La escuela no se inventó para mejorar la vida de la gente. La escuela no se creó para hacer posible el ascenso social ni la felicidad de nadie.
En cada país, en cada momento, diferentes actores sociales dieron impulso a la creación de escuelas, o a la creación de leyes que obligaran a tener educación sistemática.
Pero ¿Por qué? O mucho mejor ¿Para qué?
Las escuelas fueron impulsadas por los protestantes porque la biblia debía ser leída directamente por la gente y en idioma vernáculo, para no ser interpretada por un representante corrupto de una institución en la que ellos descreían.
También fueron creadas por comerciantes italianos para que la contabilidad y el novedoso y complejo sistema de doble entrada fuera dominado por sus hijos.
Pero el verdadero estallido en la creación de escuelas comenzó a darse cuando en la revolución industrial, los vagos poblaban los campos que habían sido arrebatados al pueblo (los campos comunales dejaron de existir y se privatizaron como proceso complementario a la revolución industrial).

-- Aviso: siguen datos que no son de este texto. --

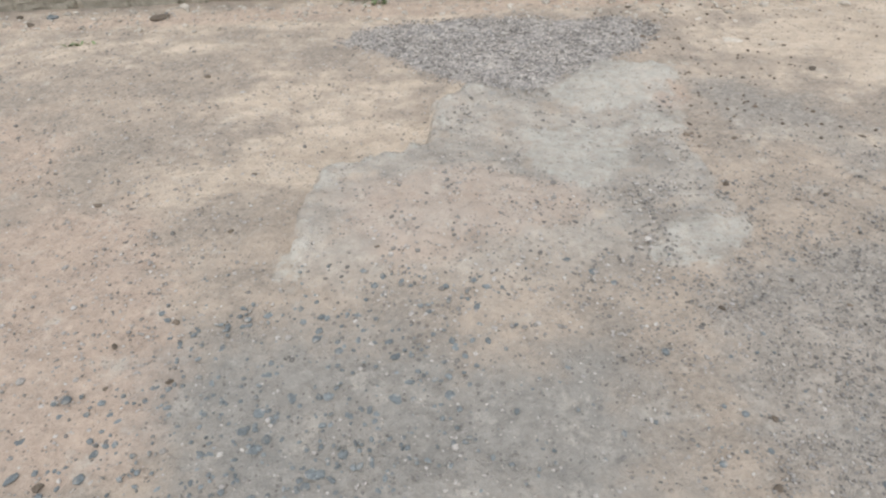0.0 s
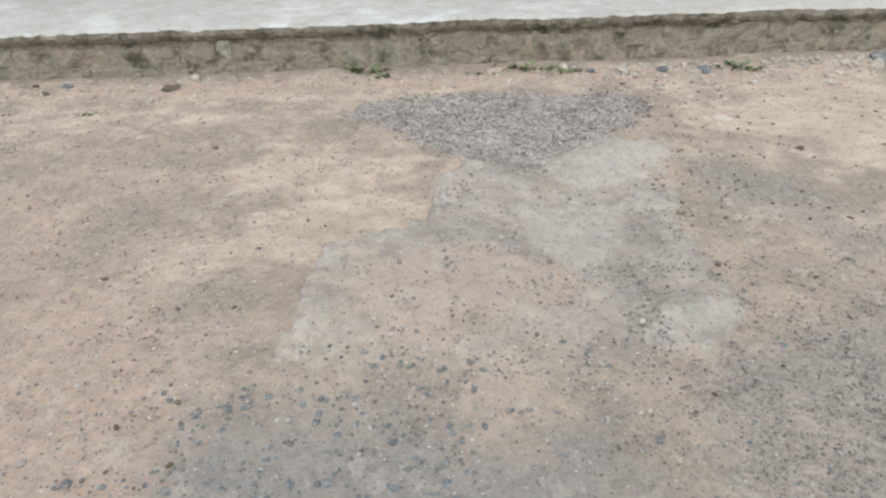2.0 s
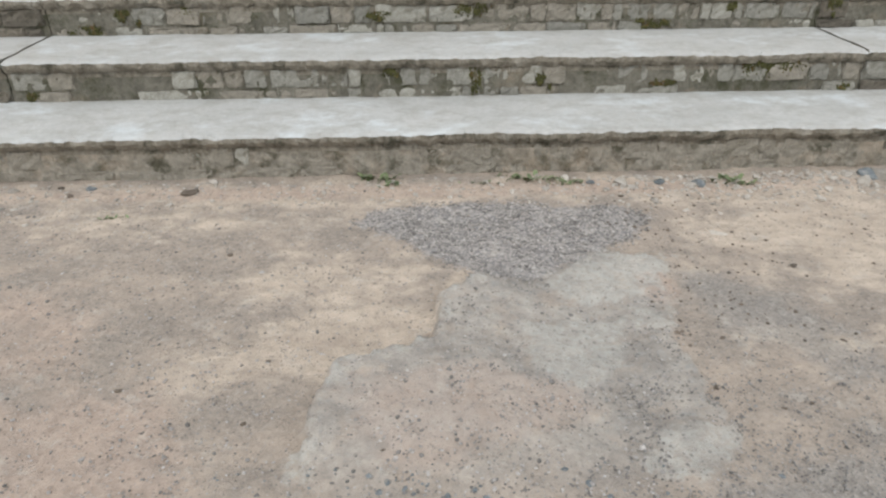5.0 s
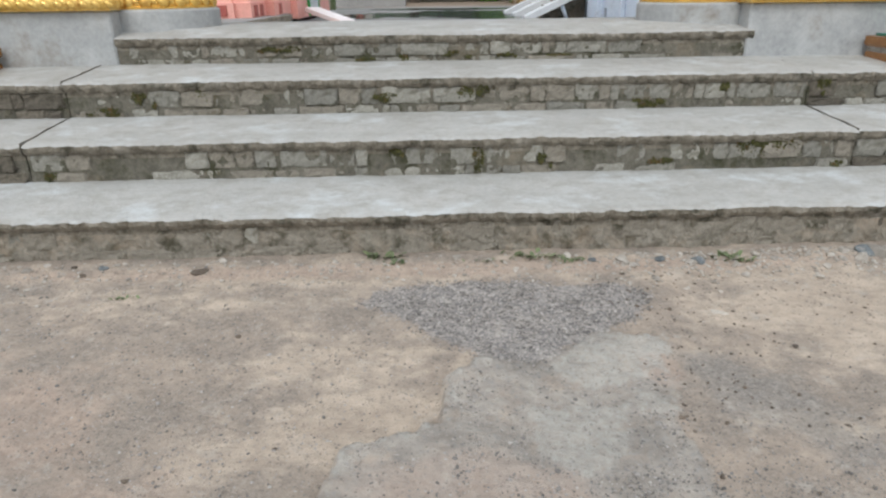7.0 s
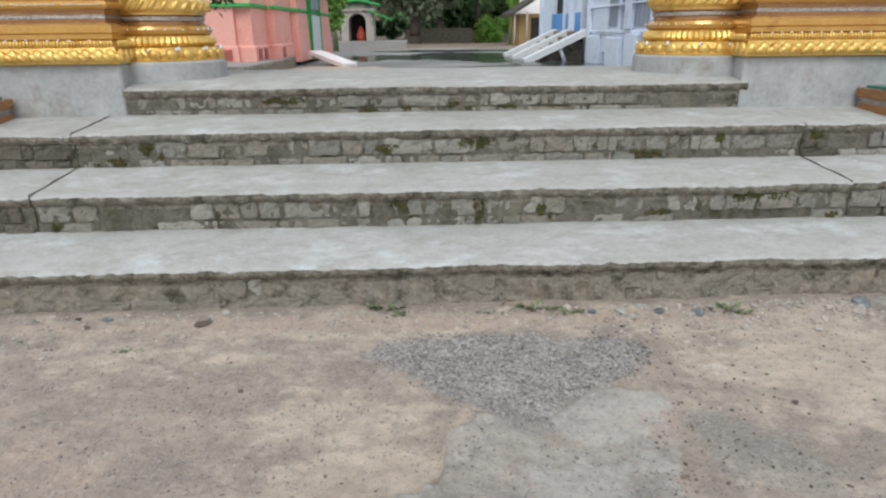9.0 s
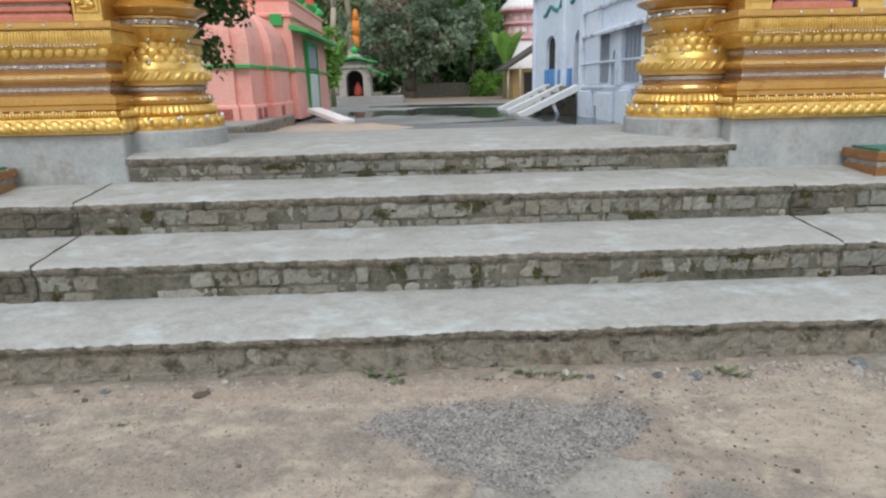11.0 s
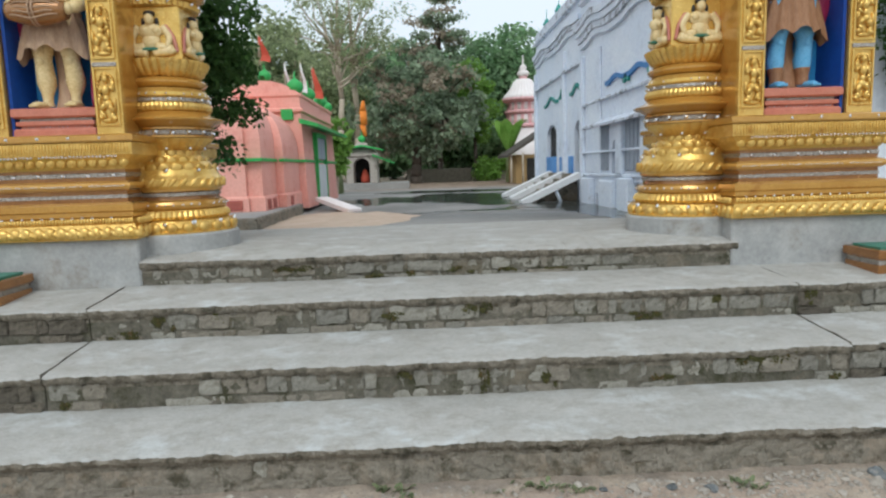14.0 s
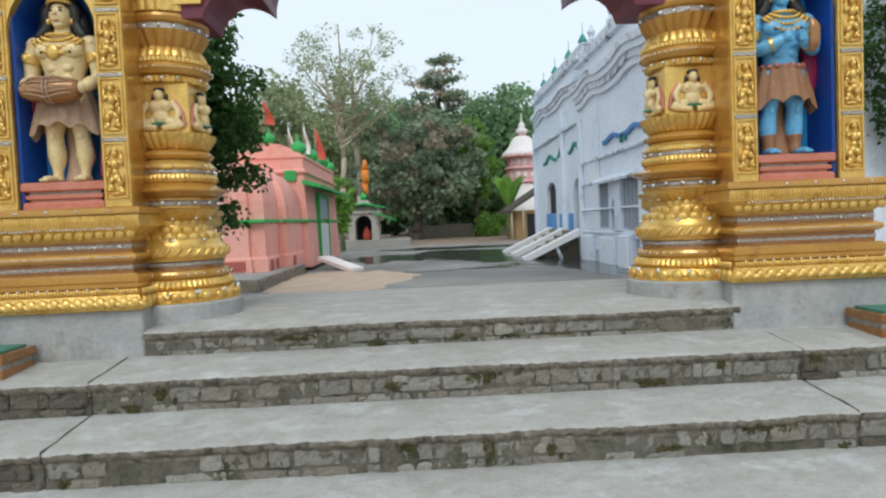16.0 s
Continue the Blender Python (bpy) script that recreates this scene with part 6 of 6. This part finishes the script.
def tree(label, x, y, z0, h, crown, n_clumps, per, leaf, lm, trunk_r, seed, bark="barkdark", clump_r=(0.8, 1.4), limbs=8, tiers=0, mixed=None):
    """crown: half width, half depth, lowest and highest z of the crown."""
    rr = random.Random(seed)
    ob = empty("tree", label, "tree")
    hw, hd, c0, c1 = crown
    clumps = []
    for i in range(n_clumps):
        for _ in range(30):
            u, v, w = rr.uniform(-1, 1), rr.uniform(-1, 1), rr.uniform(0, 1)
            prof = math.sin(math.pi * min(1, 0.12 + w * 0.86)) ** 0.6
            if tiers:
                w = min(1, max(0, (round(w * tiers) + rr.gauss(0, 0.24) + 0.25 * u) / tiers))
                prof = 1.0 - 0.62 * w
            if u * u + v * v < prof * prof:
                break
        clumps.append((Vector((x + u * hw, y + v * hd, c0 + w * (c1 - c0))), rr.uniform(*clump_r)))
    bm = bmesh.new()
    fork = Vector((x + rr.uniform(-0.2, 0.2), y, c0 + (c1 - c0) * 0.25))
    branch(bm, (x, y, z0 - 0.2), fork, trunk_r, trunk_r * 0.6, rr, 5, 0.025)
    branch(bm, fork, (x + rr.uniform(-0.3, 0.3) * hw * 0.3, y, c1 - 0.1 * (c1 - c0)), trunk_r * 0.6, trunk_r * 0.12, rr, 5, 0.03)
    part("trunk", bm, M[bark], ob)
    for c, r in clumps[:limbs]:
        bm = bmesh.new()
        base = Vector((x, y, z0)).lerp(fork, rr.uniform(0.7, 1.0)) if c.z > fork.z else fork.lerp(Vector((x, y, z0)), rr.uniform(0.1, 0.35))
        branch(bm, base, c, trunk_r * 0.4, trunk_r * 0.07, rr, 5, 0.05)
        part("limb", bm, M[bark], ob)
    flat = 0.45 if tiers else 0.75
    if mixed:
        dry = [c for c in clumps if rr.random() < 0.10 + 0.35 * (c[0].z - c0) / (c1 - c0)]
        leaf_mass("crown", dry, per, leaf, M[mixed], ob, rr, flat=flat)
        clumps = [c for c in clumps if c not in dry]
    leaf_mass("crown", clumps, per, leaf, M[lm], ob, rr, flat=flat)
    return ob


def at(px_slope, y):
    return -0.026 + px_slope * (y + 0.04)


# wide woods behind everything
rr = random.Random(77)
clumps = []
for i in range(420):
    xx = rr.uniform(-75, 75)
    yy = rr.uniform(58, 80) + abs(xx) * 0.1
    clumps.append((Vector((xx, yy, rr.uniform(0.5, 7.5 + 3.5 * nz(xx, 0, 0, 0.12)))), rr.uniform(1.2, 2.6)))
woods = leaf_mass("far_woods", clumps, 110, 0.8, M["leafmid"], None, rr)
tagged(woods, "dense dark green woods behind the temple court", "woods", kind="stuff")

tree("tall thin pale-trunked tree with a sparse light crown", at(-0.118, 42), 42, 0.4, 15, (4.4, 3, 8.0, 15.4), 80, 70, 0.17, "leafpale", 0.22, 1, "bark", (0.5, 1.0), 26)
tree("second slim pale-barked tree with bare forked limbs", at(-0.095, 43), 43, 0.4, 12, (2.8, 2, 7.5, 13.0), 24, 60, 0.17, "leafpale", 0.26, 2, "bark", (0.4, 0.8), 14)
tree("broad tree with layered olive-brown foliage", at(-0.005, 44), 44, 0.4, 12, (4.5, 3.4, 2.4, 9.4), 95, 80, 0.40, "leafolive", 0.4, 3, "barkdark", (0.55, 1.2), 16, 0, "leafbrown")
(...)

Nadie quería trabajar en las fábricas… ¿para qué pasar doce horas sentados gastando el cuerpo y el alma para otros?
Por medio de un sistema de sellos en la piel y cárceles con torturas se obligó a los vagos a dejar de serlo, pero ese método era demasiado cohercitivo e ineficiente.
Como dice Fernández Enguita (1987): “Había que inventar algo, y se inventó la escuela. Se crearon escuelas donde no las había, se reformaron las existentes, y se metió por la fuerza a toda la población infantil en ellas.”
Los chicos debieron aprender a estar sentados durante gran parte de su día como entrenamiento para la vida laboral adulta, y de esa manera pudieron entregarse voluntariamente al deber social de trabajar.
Los motivos para impulsar la escuela fueron diferentes en cada momento y lugar: los chicos en la calle no podían estar, y por otra parte los futuros ciudadanos debían elegir a sus representantes teniendo cierta formación para elaborar un criterio más o menos aceptable. A veces se impulsaron sistemas educativos simplemente porque otros países ya lo tenían, o porque era necesario amalgamar a la población inmigrante para que hicieran propias una bandera y un mapa como en el caso de la Argentina de Sarmiento (que quería educar a los ciudadanos para que “respeten la propiedad privada aún bajo el aguijón del hambre”).
Para Bourdieu, el sistema educativo es un dispositivo de repetición de las desigualdades y todavía mucho peor: el sistema educativo brinda una herramienta para explicar por qué gobiernan los que gobiernan, a través de una aparente meritocracia. Sin embargo, todos sabemos que en nuestra sociedad no acceden a las mejores credenciales los más capaces sino los que tienen la mayor combinación entre capital cultural + capital económico + capital de relaciones (también conceptos de Bourdieu).
Existen en la historia pedagogos de la liberación como Paulo Freire y pedagogos que con sus rupturas hicieron grandes experiencias, como Freinet.
Sin embargo, a mi modo de ver, no podemos esperar de la escuela un impulso de cambio social. La escuela se inventó para mantener el sistema, para repetirlo, y así cumple perfectamente su misión.
Tristemente pauperizada por los peores gobiernos, la educación argentina sigue formando a los habitantes del país para que sigan ocupando su posición social, que es la misma que la de sus padres. Aunque sigo pensando que un buen docente puede hacer la diferencia en la vida de un chico, ya no creo que mi labor sea revolucionaria. Todo lo contrario. Siento que aporto tanto al sistema como lo hace un buen abogado, un buen médico, o un excelente taxista.